The Challenge of Crashworthiness for Composite Cars

, Vice President, Marketing at solidThinking

This post was taken from Altair Enlighten and contributed by my colleague, Giuseppe Resta, Manager, Global Automotive at Altair Engineering.

It doesn’t seem so long ago that passenger safety and vehicle crashworthiness were the battleground where automakers differentiated their products. Now, as many OEMs have created product development systems that rely on a CAE-driven strategy to deliver excellent passive safety performance, it appears to have taken a backseat to miles-per-gallon. Almost every car commercial touts greater fuel efficiency and seeks to validate the manufacturer’s environmental credentials.

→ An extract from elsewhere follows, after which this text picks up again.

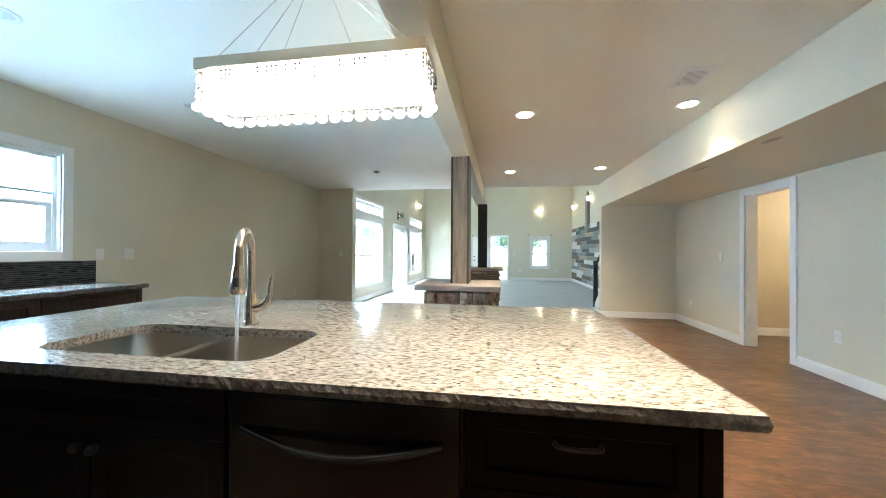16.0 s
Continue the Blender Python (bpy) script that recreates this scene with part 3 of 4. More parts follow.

Both safety and gas mileage advances have been pushed by regulation and pulled by consumer demand. Now that the United States has set the 54.5 mpg Corporate Average Fuel Efficiency (CAFE) standard for 2025 and lower CO2 emissions have been mandated in Europe, we are entering a new era of increased challenge that could lead to significant change in the way cars are designed and constructed. OEMs and suppliers are reviewing every component and considering the technologies available to meet these new demanding standards, including investment in engineered plastic and carbon-fiber-reinforced plastics (CFRP) that offer high stiffness-to-weight and strength-to-weight ratios.